Omit the pictures, then write out every entry exactly as it reads.

[Scripts that build animated scenes]
◇ ◇ ◇
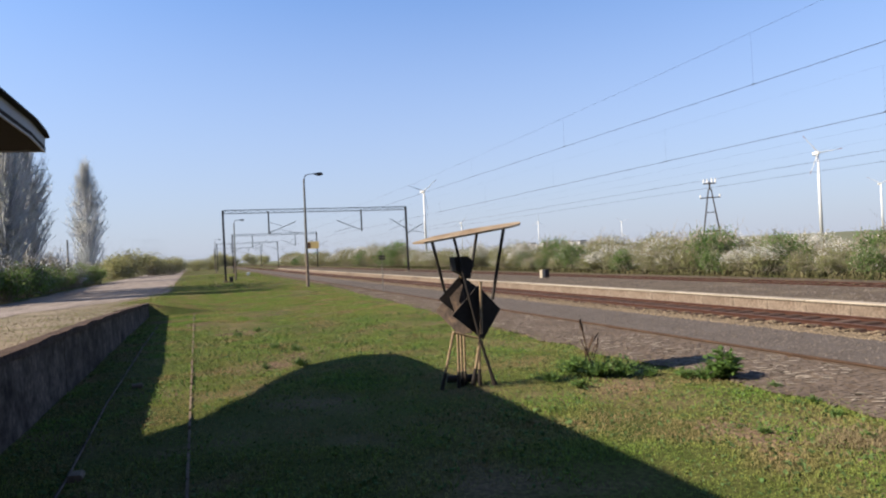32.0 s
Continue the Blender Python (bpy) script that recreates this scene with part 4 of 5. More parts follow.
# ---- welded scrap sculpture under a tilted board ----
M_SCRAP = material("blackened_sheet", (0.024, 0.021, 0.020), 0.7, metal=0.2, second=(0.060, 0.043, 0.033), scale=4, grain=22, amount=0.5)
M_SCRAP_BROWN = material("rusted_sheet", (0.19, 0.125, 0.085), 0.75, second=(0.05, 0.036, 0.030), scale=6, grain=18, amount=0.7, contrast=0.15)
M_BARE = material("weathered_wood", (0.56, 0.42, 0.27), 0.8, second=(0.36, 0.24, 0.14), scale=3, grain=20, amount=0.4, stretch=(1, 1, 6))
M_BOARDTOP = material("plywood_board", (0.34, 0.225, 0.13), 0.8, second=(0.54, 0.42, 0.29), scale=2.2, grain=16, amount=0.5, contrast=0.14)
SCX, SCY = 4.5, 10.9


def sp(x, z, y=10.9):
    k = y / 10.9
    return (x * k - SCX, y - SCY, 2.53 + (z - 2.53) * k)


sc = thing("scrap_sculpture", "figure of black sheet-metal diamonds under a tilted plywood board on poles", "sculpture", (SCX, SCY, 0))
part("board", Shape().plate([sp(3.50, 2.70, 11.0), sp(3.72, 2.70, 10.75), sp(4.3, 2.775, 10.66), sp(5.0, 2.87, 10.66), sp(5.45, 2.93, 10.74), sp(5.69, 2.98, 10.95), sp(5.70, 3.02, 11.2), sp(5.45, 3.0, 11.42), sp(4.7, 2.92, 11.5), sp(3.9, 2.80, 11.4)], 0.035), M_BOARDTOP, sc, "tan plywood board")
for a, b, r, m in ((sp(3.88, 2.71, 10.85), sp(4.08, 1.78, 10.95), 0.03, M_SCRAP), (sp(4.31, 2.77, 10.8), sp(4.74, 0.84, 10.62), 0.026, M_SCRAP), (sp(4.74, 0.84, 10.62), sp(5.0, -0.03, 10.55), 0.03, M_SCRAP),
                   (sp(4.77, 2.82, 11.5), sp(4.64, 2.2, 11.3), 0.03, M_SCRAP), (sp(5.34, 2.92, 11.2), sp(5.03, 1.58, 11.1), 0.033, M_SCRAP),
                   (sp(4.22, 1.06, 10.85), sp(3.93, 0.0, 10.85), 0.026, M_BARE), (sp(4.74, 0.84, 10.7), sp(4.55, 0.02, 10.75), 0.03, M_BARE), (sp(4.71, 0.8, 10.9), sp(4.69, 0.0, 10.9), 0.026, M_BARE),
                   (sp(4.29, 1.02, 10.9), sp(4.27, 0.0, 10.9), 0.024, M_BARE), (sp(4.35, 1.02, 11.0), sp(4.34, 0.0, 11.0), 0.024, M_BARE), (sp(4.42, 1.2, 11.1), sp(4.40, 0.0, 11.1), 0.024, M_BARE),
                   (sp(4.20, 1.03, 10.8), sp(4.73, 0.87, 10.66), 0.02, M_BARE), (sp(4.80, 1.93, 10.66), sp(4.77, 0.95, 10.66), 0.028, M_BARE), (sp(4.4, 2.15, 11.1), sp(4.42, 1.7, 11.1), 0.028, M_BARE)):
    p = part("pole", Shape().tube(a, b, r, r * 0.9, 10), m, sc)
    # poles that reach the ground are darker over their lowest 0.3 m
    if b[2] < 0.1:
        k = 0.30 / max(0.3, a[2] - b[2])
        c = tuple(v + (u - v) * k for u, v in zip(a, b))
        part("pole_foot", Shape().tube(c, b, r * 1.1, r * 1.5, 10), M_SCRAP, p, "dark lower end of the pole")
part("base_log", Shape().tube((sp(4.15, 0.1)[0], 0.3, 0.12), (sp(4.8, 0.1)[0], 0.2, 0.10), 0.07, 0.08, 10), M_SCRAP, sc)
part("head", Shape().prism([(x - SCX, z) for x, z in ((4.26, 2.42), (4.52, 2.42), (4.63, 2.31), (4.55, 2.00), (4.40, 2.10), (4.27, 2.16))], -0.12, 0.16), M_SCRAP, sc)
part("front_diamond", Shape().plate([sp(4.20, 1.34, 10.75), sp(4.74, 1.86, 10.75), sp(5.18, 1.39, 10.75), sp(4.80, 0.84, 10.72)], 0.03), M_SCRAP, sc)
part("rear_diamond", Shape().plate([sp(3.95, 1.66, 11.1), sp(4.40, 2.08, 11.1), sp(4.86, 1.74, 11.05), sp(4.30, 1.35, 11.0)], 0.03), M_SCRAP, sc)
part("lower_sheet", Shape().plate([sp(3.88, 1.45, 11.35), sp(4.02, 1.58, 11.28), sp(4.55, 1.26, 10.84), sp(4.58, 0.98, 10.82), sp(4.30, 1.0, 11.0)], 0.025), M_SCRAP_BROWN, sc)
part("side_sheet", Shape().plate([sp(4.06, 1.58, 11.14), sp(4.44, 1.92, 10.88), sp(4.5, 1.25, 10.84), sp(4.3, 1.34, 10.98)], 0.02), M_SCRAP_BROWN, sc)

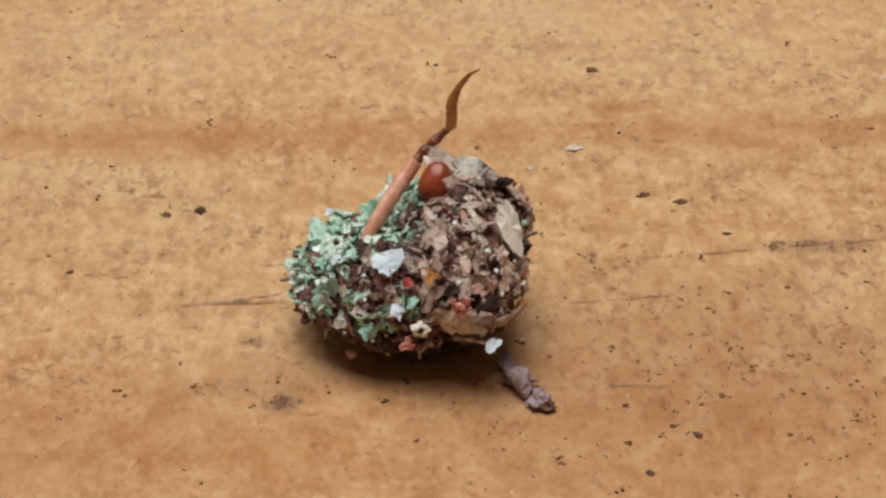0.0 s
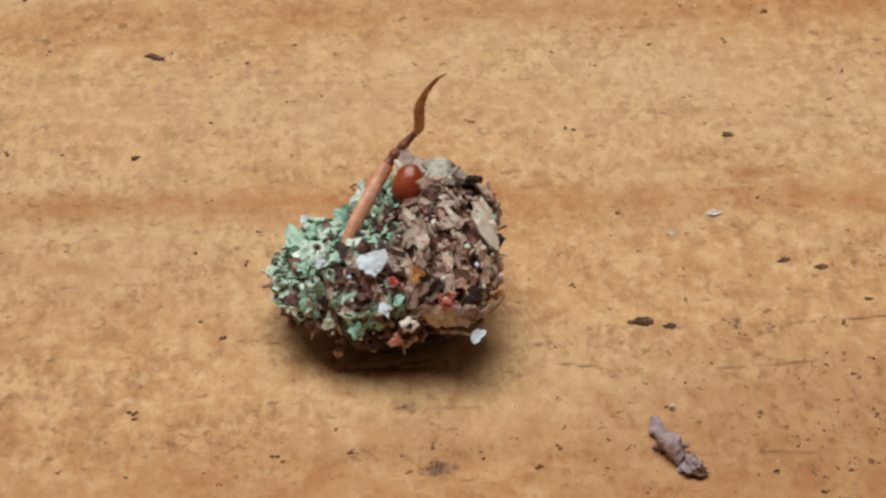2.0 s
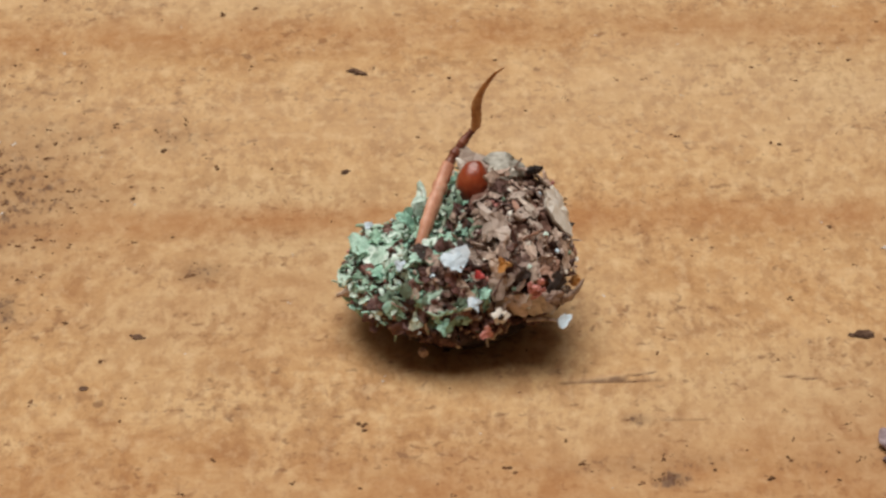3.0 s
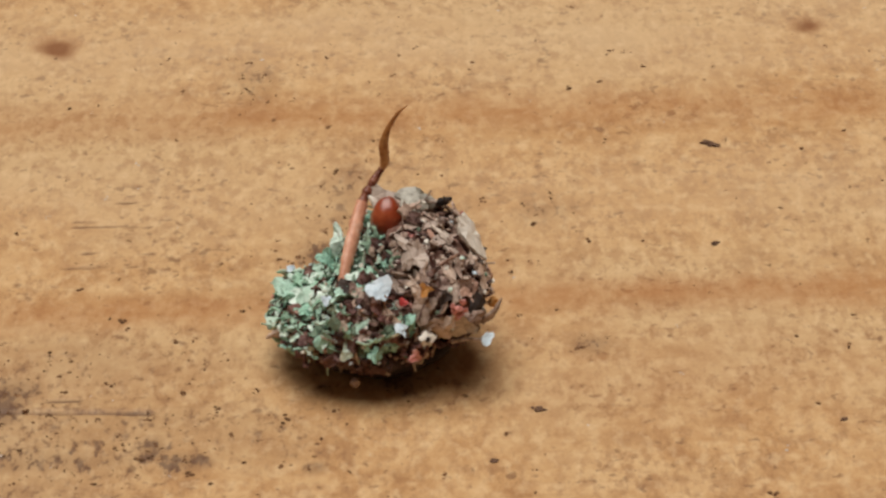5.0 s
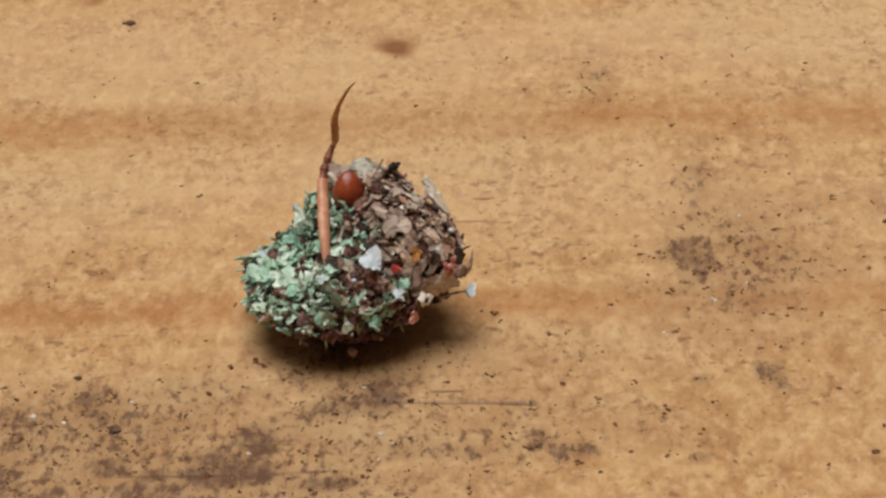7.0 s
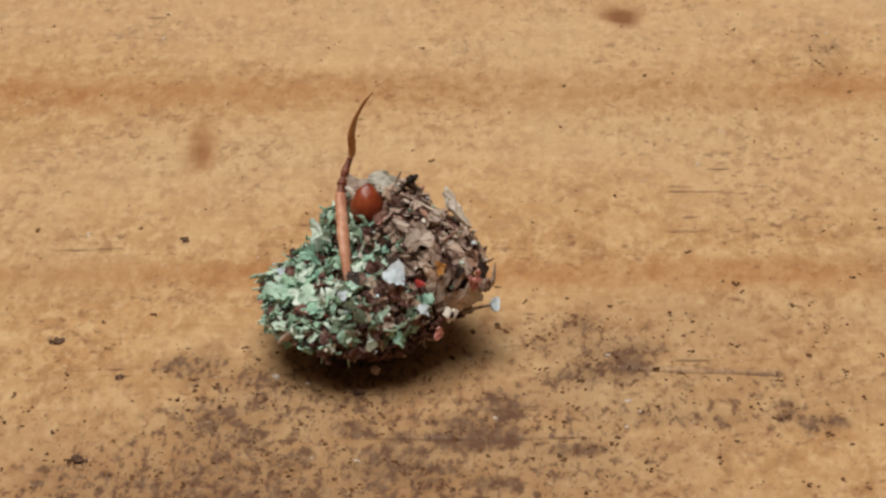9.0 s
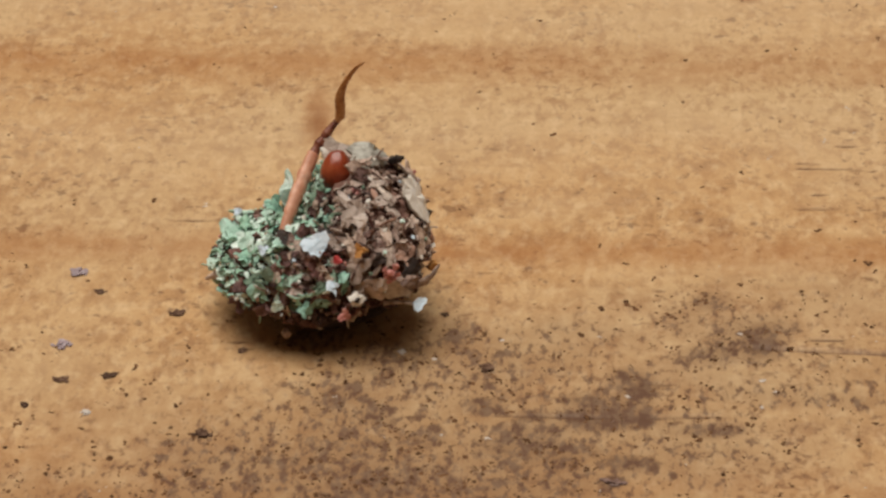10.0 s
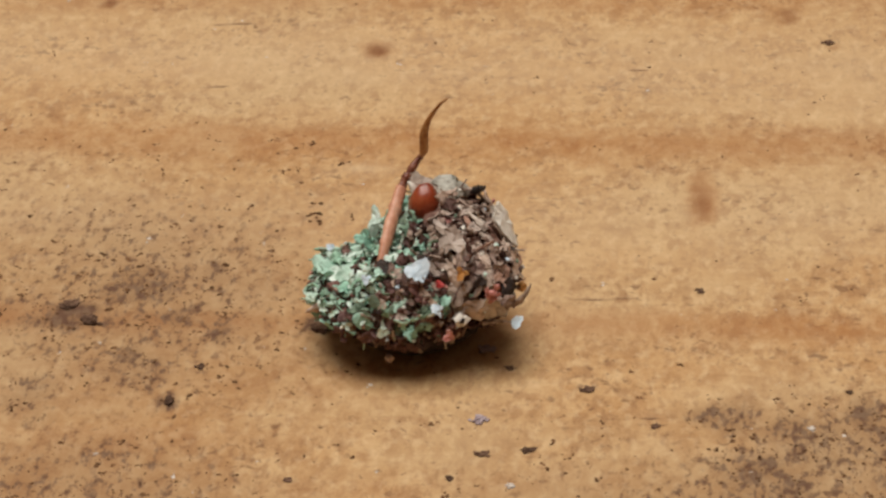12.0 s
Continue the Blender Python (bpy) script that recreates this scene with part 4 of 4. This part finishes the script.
◇ ◇ ◇
▶ **SOLUTION**
32.0 s
Continue the Blender Python (bpy) script that recreates this scene with part 4 of 5. More parts follow.
# ---- welded scrap sculpture under a tilted board ----
M_SCRAP = material("blackened_sheet", (0.024, 0.021, 0.020), 0.7, metal=0.2, second=(0.060, 0.043, 0.033), scale=4, grain=22, amount=0.5)
M_SCRAP_BROWN = material("rusted_sheet", (0.19, 0.125, 0.085), 0.75, second=(0.05, 0.036, 0.030), scale=6, grain=18, amount=0.7, contrast=0.15)
M_BARE = material("weathered_wood", (0.56, 0.42, 0.27), 0.8, second=(0.36, 0.24, 0.14), scale=3, grain=20, amount=0.4, stretch=(1, 1, 6))
M_BOARDTOP = material("plywood_board", (0.34, 0.225, 0.13), 0.8, second=(0.54, 0.42, 0.29), scale=2.2, grain=16, amount=0.5, contrast=0.14)
SCX, SCY = 4.5, 10.9


def sp(x, z, y=10.9):
    k = y / 10.9
    return (x * k - SCX, y - SCY, 2.53 + (z - 2.53) * k)


sc = thing("scrap_sculpture", "figure of black sheet-metal diamonds under a tilted plywood board on poles", "sculpture", (SCX, SCY, 0))
part("board", Shape().plate([sp(3.50, 2.70, 11.0), sp(3.72, 2.70, 10.75), sp(4.3, 2.775, 10.66), sp(5.0, 2.87, 10.66), sp(5.45, 2.93, 10.74), sp(5.69, 2.98, 10.95), sp(5.70, 3.02, 11.2), sp(5.45, 3.0, 11.42), sp(4.7, 2.92, 11.5), sp(3.9, 2.80, 11.4)], 0.035), M_BOARDTOP, sc, "tan plywood board")
for a, b, r, m in ((sp(3.88, 2.71, 10.85), sp(4.08, 1.78, 10.95), 0.03, M_SCRAP), (sp(4.31, 2.77, 10.8), sp(4.74, 0.84, 10.62), 0.026, M_SCRAP), (sp(4.74, 0.84, 10.62), sp(5.0, -0.03, 10.55), 0.03, M_SCRAP),
                   (sp(4.77, 2.82, 11.5), sp(4.64, 2.2, 11.3), 0.03, M_SCRAP), (sp(5.34, 2.92, 11.2), sp(5.03, 1.58, 11.1), 0.033, M_SCRAP),
                   (sp(4.22, 1.06, 10.85), sp(3.93, 0.0, 10.85), 0.026, M_BARE), (sp(4.74, 0.84, 10.7), sp(4.55, 0.02, 10.75), 0.03, M_BARE), (sp(4.71, 0.8, 10.9), sp(4.69, 0.0, 10.9), 0.026, M_BARE),
                   (sp(4.29, 1.02, 10.9), sp(4.27, 0.0, 10.9), 0.024, M_BARE), (sp(4.35, 1.02, 11.0), sp(4.34, 0.0, 11.0), 0.024, M_BARE), (sp(4.42, 1.2, 11.1), sp(4.40, 0.0, 11.1), 0.024, M_BARE),
                   (sp(4.20, 1.03, 10.8), sp(4.73, 0.87, 10.66), 0.02, M_BARE), (sp(4.80, 1.93, 10.66), sp(4.77, 0.95, 10.66), 0.028, M_BARE), (sp(4.4, 2.15, 11.1), sp(4.42, 1.7, 11.1), 0.028, M_BARE)):
    p = part("pole", Shape().tube(a, b, r, r * 0.9, 10), m, sc)
    # poles that reach the ground are darker over their lowest 0.3 m
    if b[2] < 0.1:
        k = 0.30 / max(0.3, a[2] - b[2])
        c = tuple(v + (u - v) * k for u, v in zip(a, b))
        part("pole_foot", Shape().tube(c, b, r * 1.1, r * 1.5, 10), M_SCRAP, p, "dark lower end of the pole")
part("base_log", Shape().tube((sp(4.15, 0.1)[0], 0.3, 0.12), (sp(4.8, 0.1)[0], 0.2, 0.10), 0.07, 0.08, 10), M_SCRAP, sc)
part("head", Shape().prism([(x - SCX, z) for x, z in ((4.26, 2.42), (4.52, 2.42), (4.63, 2.31), (4.55, 2.00), (4.40, 2.10), (4.27, 2.16))], -0.12, 0.16), M_SCRAP, sc)
part("front_diamond", Shape().plate([sp(4.20, 1.34, 10.75), sp(4.74, 1.86, 10.75), sp(5.18, 1.39, 10.75), sp(4.80, 0.84, 10.72)], 0.03), M_SCRAP, sc)
part("rear_diamond", Shape().plate([sp(3.95, 1.66, 11.1), sp(4.40, 2.08, 11.1), sp(4.86, 1.74, 11.05), sp(4.30, 1.35, 11.0)], 0.03), M_SCRAP, sc)
part("lower_sheet", Shape().plate([sp(3.88, 1.45, 11.35), sp(4.02, 1.58, 11.28), sp(4.55, 1.26, 10.84), sp(4.58, 0.98, 10.82), sp(4.30, 1.0, 11.0)], 0.025), M_SCRAP_BROWN, sc)
part("side_sheet", Shape().plate([sp(4.06, 1.58, 11.14), sp(4.44, 1.92, 10.88), sp(4.5, 1.25, 10.84), sp(4.3, 1.34, 10.98)], 0.02), M_SCRAP_BROWN, sc)

0.0 s
2.0 s
3.0 s
5.0 s
7.0 s
9.0 s
10.0 s
12.0 s
Continue the Blender Python (bpy) script that recreates this scene with part 4 of 4. This part finishes the script.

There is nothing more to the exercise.